Reduce this to at least $14,000 per month.

OTHER CONSIDERATIONS

VEHICLES

1. The Franksons own three motor vehicles. I assume one is a company car. If the business can afford it, transfer the titles of all three cars into the company.

2. If one of these vehicles is a spare, consider selling it and invest those funds towards retirement.

HEALTH INSURANCE

3. I also suggest that the company cover for the health insurance for the family. Please see Chart 2.

RECOMMENDATIONS

HAVE A SAVINGS PLAN

Pave the way for your future first! Malcolm and Joan should put aside $30,000 per month for investments towards their retirement.

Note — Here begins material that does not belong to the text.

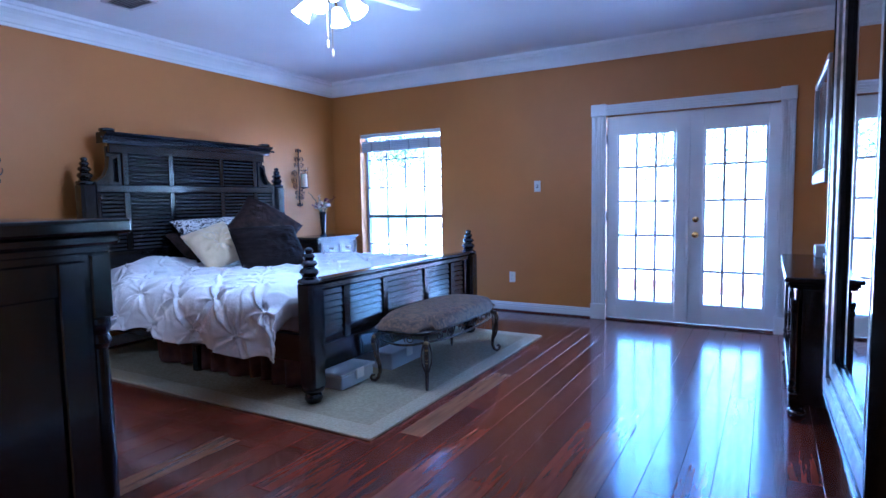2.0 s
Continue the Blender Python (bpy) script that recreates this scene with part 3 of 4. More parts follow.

a. Jamaican dollar mutual funds

There are several options in terms of pooled fund investments to match their risk tolerance. Companies such as Jamaica Unit Trust, Sigma Unit Trust, Barita Unit Trust, JMMB Securities and DB&G offer funds that match investors' risk tolerance.

b. Hard currency funds

In addition, there are US$ denominated mutual funds offered through the Bank of Nova Scotia, NCB Capital Markets, the AIC funds and Grace, Kennedy Co.

CREATE AN

INVESTMENT PLAN

Consider investing directly into the stock market.

a. Low risk tolerance

Start by investing in income stocks and blue chip instruments as these equities have a high dividend yield.

b. High risk tolerance

Consider investing in aggressive growth stocks where their performance on the market matches or surpasses the performance of the JSE Index. These securities are good long-term investments and they have time on their side.

PREPARE FOR

THE FUTURE

Savings of $11,500 should be invested in an educational fund for the children to pay for annual school fees, books/uniforms and also to fund their tertiary education 10 years down the road. Financial institutions such as NCB, through their Omni product, and BNS, through their Scotiamint product, offer this type of facility. One also has to be mindful that many insurance companies today provide investment policies geared towards these needs, therefore this is also an option worth investigating.